> _Collected data_
----

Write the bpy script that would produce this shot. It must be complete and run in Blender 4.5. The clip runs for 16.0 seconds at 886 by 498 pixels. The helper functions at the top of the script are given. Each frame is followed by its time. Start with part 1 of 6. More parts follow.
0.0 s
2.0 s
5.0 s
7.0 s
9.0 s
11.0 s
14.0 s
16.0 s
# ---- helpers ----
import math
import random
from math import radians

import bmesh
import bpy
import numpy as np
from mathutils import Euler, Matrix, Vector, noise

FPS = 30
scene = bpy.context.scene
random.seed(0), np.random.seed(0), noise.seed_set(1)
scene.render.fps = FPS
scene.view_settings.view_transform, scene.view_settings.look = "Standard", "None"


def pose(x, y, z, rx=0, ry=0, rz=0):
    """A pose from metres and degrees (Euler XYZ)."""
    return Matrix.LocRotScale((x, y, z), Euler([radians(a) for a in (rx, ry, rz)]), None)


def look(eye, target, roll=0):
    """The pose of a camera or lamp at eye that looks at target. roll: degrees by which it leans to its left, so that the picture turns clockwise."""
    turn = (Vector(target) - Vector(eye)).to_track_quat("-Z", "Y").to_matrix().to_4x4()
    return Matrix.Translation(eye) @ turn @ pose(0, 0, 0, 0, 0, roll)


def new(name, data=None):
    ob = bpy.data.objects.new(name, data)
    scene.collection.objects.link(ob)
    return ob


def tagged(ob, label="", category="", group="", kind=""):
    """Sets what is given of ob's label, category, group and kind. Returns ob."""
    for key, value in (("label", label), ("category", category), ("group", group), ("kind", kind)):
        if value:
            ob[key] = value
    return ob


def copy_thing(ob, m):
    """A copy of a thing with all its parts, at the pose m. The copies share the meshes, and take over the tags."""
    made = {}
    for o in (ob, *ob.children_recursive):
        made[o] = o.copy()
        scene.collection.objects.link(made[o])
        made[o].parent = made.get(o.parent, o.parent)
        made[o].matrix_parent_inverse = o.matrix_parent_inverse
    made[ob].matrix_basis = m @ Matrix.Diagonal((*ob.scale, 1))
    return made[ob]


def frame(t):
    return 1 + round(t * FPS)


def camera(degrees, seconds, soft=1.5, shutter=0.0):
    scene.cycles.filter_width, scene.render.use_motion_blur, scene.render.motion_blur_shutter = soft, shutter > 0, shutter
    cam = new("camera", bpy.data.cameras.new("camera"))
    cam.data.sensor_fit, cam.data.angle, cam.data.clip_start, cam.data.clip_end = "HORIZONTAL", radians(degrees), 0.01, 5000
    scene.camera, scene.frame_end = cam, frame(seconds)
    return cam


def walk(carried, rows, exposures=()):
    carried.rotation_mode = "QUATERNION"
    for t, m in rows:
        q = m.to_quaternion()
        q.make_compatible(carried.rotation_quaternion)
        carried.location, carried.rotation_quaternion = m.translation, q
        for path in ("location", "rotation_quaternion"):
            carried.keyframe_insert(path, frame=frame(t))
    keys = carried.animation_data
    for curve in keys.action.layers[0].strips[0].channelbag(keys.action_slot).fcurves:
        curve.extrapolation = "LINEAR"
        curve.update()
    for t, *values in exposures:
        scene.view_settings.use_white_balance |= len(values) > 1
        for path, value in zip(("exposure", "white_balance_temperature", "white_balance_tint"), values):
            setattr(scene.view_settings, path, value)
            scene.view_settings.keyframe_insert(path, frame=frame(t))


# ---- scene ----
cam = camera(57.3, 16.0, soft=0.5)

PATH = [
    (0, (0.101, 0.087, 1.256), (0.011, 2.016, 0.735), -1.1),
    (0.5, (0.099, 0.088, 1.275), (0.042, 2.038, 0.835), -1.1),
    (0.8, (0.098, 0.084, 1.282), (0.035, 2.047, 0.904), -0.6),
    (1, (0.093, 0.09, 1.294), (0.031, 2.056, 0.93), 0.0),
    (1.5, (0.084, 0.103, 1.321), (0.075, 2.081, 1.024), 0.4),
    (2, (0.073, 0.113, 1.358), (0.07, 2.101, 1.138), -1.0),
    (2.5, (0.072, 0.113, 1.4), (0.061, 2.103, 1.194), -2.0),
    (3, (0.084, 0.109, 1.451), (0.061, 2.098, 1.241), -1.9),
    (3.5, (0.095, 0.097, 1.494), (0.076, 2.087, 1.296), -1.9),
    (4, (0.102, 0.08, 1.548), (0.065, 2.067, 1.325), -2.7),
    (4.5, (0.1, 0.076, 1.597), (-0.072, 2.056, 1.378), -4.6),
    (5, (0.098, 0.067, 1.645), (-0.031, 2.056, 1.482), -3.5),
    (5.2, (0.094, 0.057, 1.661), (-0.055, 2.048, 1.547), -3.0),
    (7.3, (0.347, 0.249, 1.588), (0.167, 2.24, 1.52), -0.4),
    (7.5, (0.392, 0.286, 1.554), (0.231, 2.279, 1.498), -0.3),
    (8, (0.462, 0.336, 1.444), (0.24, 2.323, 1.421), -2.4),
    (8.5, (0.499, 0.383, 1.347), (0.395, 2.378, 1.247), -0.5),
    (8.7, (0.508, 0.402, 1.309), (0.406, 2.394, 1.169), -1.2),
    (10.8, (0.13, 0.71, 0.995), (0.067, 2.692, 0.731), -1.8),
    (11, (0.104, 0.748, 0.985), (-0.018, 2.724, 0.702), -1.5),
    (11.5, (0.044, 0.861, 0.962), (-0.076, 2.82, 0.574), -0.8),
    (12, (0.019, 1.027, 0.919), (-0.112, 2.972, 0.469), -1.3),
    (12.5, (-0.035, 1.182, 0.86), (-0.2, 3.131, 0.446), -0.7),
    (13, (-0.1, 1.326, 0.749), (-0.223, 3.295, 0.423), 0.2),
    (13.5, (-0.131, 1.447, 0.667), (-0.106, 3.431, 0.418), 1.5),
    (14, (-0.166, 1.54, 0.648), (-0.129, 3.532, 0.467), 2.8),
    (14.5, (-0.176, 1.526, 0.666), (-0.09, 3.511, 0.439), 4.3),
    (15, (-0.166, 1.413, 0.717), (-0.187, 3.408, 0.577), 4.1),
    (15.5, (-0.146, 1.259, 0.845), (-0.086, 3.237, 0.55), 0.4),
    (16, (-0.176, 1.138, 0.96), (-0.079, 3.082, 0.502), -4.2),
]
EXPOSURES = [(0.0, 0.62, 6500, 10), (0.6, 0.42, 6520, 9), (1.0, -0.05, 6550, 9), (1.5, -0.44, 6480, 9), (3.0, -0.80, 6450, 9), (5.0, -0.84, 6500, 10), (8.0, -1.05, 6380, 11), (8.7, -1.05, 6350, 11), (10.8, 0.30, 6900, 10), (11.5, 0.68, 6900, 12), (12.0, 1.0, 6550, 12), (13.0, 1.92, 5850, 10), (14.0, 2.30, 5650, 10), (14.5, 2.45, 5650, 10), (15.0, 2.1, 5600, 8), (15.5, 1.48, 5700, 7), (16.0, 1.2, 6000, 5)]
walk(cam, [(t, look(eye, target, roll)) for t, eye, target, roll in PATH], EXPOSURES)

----

> _Exercise prompt_
Reproduce the full listing exactly.

> _Exercise response_
Write the bpy script that would produce this shot. It must be complete and run in Blender 4.5. The clip runs for 16.0 seconds at 886 by 498 pixels. The helper functions at the top of the script are given. Each frame is followed by its time. Start with part 1 of 6. More parts follow.
0.0 s
2.0 s
5.0 s
7.0 s
9.0 s
11.0 s
14.0 s
16.0 s
# ---- helpers ----
import math
import random
from math import radians

import bmesh
import bpy
import numpy as np
from mathutils import Euler, Matrix, Vector, noise

FPS = 30
scene = bpy.context.scene
random.seed(0), np.random.seed(0), noise.seed_set(1)
scene.render.fps = FPS
scene.view_settings.view_transform, scene.view_settings.look = "Standard", "None"


def pose(x, y, z, rx=0, ry=0, rz=0):
    """A pose from metres and degrees (Euler XYZ)."""
    return Matrix.LocRotScale((x, y, z), Euler([radians(a) for a in (rx, ry, rz)]), None)


def look(eye, target, roll=0):
    """The pose of a camera or lamp at eye that looks at target. roll: degrees by which it leans to its left, so that the picture turns clockwise."""
    turn = (Vector(target) - Vector(eye)).to_track_quat("-Z", "Y").to_matrix().to_4x4()
    return Matrix.Translation(eye) @ turn @ pose(0, 0, 0, 0, 0, roll)


def new(name, data=None):
    ob = bpy.data.objects.new(name, data)
    scene.collection.objects.link(ob)
    return ob


def tagged(ob, label="", category="", group="", kind=""):
    """Sets what is given of ob's label, category, group and kind. Returns ob."""
    for key, value in (("label", label), ("category", category), ("group", group), ("kind", kind)):
        if value:
            ob[key] = value
    return ob


def copy_thing(ob, m):
    """A copy of a thing with all its parts, at the pose m. The copies share the meshes, and take over the tags."""
    made = {}
    for o in (ob, *ob.children_recursive):
        made[o] = o.copy()
        scene.collection.objects.link(made[o])
        made[o].parent = made.get(o.parent, o.parent)
        made[o].matrix_parent_inverse = o.matrix_parent_inverse
    made[ob].matrix_basis = m @ Matrix.Diagonal((*ob.scale, 1))
    return made[ob]


def frame(t):
    return 1 + round(t * FPS)


def camera(degrees, seconds, soft=1.5, shutter=0.0):
    scene.cycles.filter_width, scene.render.use_motion_blur, scene.render.motion_blur_shutter = soft, shutter > 0, shutter
    cam = new("camera", bpy.data.cameras.new("camera"))
    cam.data.sensor_fit, cam.data.angle, cam.data.clip_start, cam.data.clip_end = "HORIZONTAL", radians(degrees), 0.01, 5000
    scene.camera, scene.frame_end = cam, frame(seconds)
    return cam


def walk(carried, rows, exposures=()):
    carried.rotation_mode = "QUATERNION"
    for t, m in rows:
        q = m.to_quaternion()
        q.make_compatible(carried.rotation_quaternion)
        carried.location, carried.rotation_quaternion = m.translation, q
        for path in ("location", "rotation_quaternion"):
            carried.keyframe_insert(path, frame=frame(t))
    keys = carried.animation_data
    for curve in keys.action.layers[0].strips[0].channelbag(keys.action_slot).fcurves:
        curve.extrapolation = "LINEAR"
        curve.update()
    for t, *values in exposures:
        scene.view_settings.use_white_balance |= len(values) > 1
        for path, value in zip(("exposure", "white_balance_temperature", "white_balance_tint"), values):
            setattr(scene.view_settings, path, value)
            scene.view_settings.keyframe_insert(path, frame=frame(t))


# ---- scene ----
cam = camera(57.3, 16.0, soft=0.5)

PATH = [
    (0, (0.101, 0.087, 1.256), (0.011, 2.016, 0.735), -1.1),
    (0.5, (0.099, 0.088, 1.275), (0.042, 2.038, 0.835), -1.1),
    (0.8, (0.098, 0.084, 1.282), (0.035, 2.047, 0.904), -0.6),
    (1, (0.093, 0.09, 1.294), (0.031, 2.056, 0.93), 0.0),
    (1.5, (0.084, 0.103, 1.321), (0.075, 2.081, 1.024), 0.4),
    (2, (0.073, 0.113, 1.358), (0.07, 2.101, 1.138), -1.0),
    (2.5, (0.072, 0.113, 1.4), (0.061, 2.103, 1.194), -2.0),
    (3, (0.084, 0.109, 1.451), (0.061, 2.098, 1.241), -1.9),
    (3.5, (0.095, 0.097, 1.494), (0.076, 2.087, 1.296), -1.9),
    (4, (0.102, 0.08, 1.548), (0.065, 2.067, 1.325), -2.7),
    (4.5, (0.1, 0.076, 1.597), (-0.072, 2.056, 1.378), -4.6),
    (5, (0.098, 0.067, 1.645), (-0.031, 2.056, 1.482), -3.5),
    (5.2, (0.094, 0.057, 1.661), (-0.055, 2.048, 1.547), -3.0),
    (7.3, (0.347, 0.249, 1.588), (0.167, 2.24, 1.52), -0.4),
    (7.5, (0.392, 0.286, 1.554), (0.231, 2.279, 1.498), -0.3),
    (8, (0.462, 0.336, 1.444), (0.24, 2.323, 1.421), -2.4),
    (8.5, (0.499, 0.383, 1.347), (0.395, 2.378, 1.247), -0.5),
    (8.7, (0.508, 0.402, 1.309), (0.406, 2.394, 1.169), -1.2),
    (10.8, (0.13, 0.71, 0.995), (0.067, 2.692, 0.731), -1.8),
    (11, (0.104, 0.748, 0.985), (-0.018, 2.724, 0.702), -1.5),
    (11.5, (0.044, 0.861, 0.962), (-0.076, 2.82, 0.574), -0.8),
    (12, (0.019, 1.027, 0.919), (-0.112, 2.972, 0.469), -1.3),
    (12.5, (-0.035, 1.182, 0.86), (-0.2, 3.131, 0.446), -0.7),
    (13, (-0.1, 1.326, 0.749), (-0.223, 3.295, 0.423), 0.2),
    (13.5, (-0.131, 1.447, 0.667), (-0.106, 3.431, 0.418), 1.5),
    (14, (-0.166, 1.54, 0.648), (-0.129, 3.532, 0.467), 2.8),
    (14.5, (-0.176, 1.526, 0.666), (-0.09, 3.511, 0.439), 4.3),
    (15, (-0.166, 1.413, 0.717), (-0.187, 3.408, 0.577), 4.1),
    (15.5, (-0.146, 1.259, 0.845), (-0.086, 3.237, 0.55), 0.4),
    (16, (-0.176, 1.138, 0.96), (-0.079, 3.082, 0.502), -4.2),
]
EXPOSURES = [(0.0, 0.62, 6500, 10), (0.6, 0.42, 6520, 9), (1.0, -0.05, 6550, 9), (1.5, -0.44, 6480, 9), (3.0, -0.80, 6450, 9), (5.0, -0.84, 6500, 10), (8.0, -1.05, 6380, 11), (8.7, -1.05, 6350, 11), (10.8, 0.30, 6900, 10), (11.5, 0.68, 6900, 12), (12.0, 1.0, 6550, 12), (13.0, 1.92, 5850, 10), (14.0, 2.30, 5650, 10), (14.5, 2.45, 5650, 10), (15.0, 2.1, 5600, 8), (15.5, 1.48, 5700, 7), (16.0, 1.2, 6000, 5)]
walk(cam, [(t, look(eye, target, roll)) for t, eye, target, roll in PATH], EXPOSURES)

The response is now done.